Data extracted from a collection
** start **
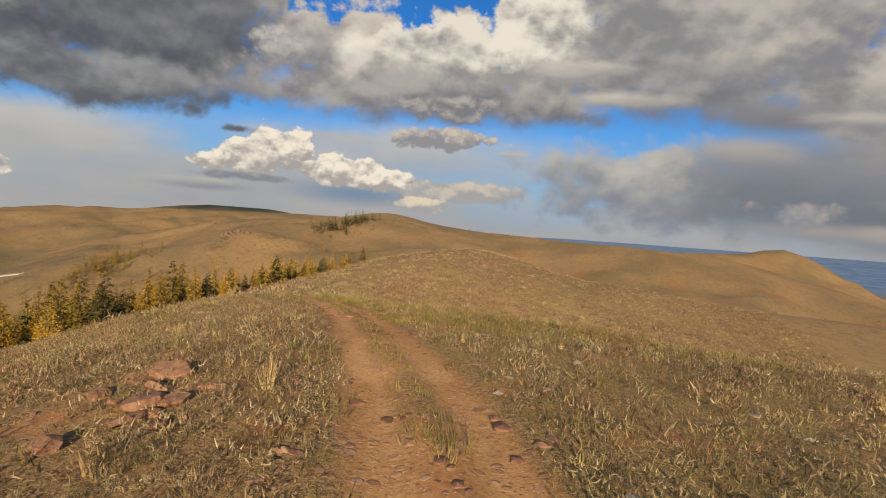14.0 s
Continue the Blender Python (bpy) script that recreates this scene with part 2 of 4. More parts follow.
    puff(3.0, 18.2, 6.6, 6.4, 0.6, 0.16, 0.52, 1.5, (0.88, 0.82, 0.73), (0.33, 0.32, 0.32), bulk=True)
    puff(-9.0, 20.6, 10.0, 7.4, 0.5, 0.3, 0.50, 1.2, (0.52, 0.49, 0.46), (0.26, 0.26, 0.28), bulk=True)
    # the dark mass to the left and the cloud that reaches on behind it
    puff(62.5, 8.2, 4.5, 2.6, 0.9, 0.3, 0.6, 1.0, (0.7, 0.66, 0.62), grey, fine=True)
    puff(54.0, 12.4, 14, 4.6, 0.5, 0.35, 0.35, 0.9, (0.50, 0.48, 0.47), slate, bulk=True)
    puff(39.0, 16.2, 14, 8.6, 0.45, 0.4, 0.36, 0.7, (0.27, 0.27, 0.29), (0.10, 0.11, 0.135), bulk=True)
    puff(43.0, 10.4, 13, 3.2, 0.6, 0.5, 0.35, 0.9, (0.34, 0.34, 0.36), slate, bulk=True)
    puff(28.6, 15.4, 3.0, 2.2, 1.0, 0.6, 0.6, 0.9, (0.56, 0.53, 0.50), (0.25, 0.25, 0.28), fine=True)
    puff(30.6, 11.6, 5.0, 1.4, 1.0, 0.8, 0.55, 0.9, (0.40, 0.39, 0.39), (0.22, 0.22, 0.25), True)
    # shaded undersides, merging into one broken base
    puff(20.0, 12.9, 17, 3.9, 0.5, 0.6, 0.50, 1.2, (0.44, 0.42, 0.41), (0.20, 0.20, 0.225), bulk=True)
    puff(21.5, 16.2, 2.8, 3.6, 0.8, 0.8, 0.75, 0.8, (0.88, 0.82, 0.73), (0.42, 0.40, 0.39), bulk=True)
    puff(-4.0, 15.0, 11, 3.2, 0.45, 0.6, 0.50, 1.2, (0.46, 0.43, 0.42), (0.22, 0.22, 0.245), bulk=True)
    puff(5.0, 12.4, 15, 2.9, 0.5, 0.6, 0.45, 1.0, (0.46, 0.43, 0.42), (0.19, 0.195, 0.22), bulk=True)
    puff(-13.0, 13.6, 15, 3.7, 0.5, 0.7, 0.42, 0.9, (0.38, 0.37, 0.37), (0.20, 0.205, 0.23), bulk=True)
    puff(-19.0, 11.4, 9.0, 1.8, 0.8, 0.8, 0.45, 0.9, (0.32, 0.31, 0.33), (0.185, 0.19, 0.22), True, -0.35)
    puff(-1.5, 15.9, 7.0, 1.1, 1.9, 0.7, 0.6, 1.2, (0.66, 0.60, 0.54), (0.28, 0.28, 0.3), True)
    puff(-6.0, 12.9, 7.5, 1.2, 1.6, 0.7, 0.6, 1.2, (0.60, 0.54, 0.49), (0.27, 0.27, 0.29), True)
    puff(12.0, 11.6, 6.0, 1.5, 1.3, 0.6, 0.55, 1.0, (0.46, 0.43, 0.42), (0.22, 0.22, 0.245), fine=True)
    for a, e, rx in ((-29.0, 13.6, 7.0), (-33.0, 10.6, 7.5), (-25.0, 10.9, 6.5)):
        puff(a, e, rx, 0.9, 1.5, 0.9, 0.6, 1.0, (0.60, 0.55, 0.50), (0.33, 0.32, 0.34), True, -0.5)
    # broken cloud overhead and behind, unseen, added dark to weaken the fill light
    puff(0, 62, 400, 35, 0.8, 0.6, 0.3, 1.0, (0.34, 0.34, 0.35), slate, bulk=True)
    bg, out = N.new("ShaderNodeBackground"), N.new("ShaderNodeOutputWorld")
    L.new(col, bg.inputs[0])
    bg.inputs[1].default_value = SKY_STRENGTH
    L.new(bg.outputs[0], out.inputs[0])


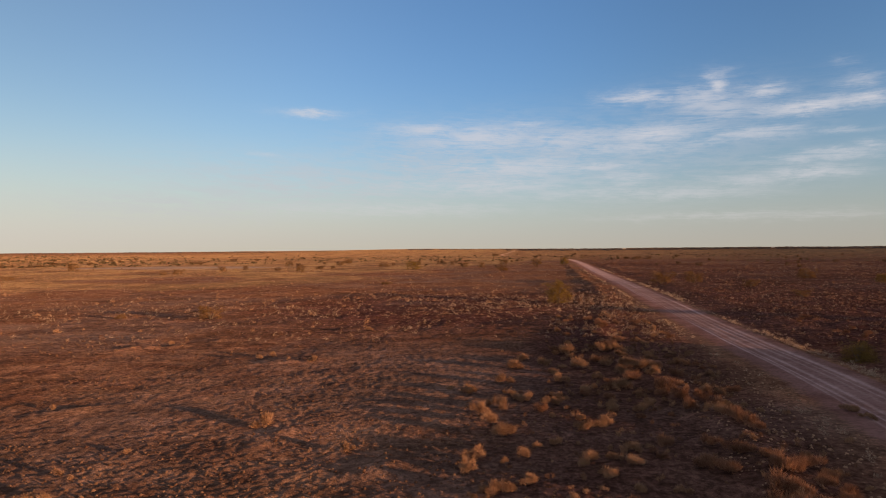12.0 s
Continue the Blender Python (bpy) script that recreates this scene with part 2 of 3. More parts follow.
** end **
■ **Prompt**
Count how many lines above carry the word "that". Only the number is required.

■ **Written answer**
3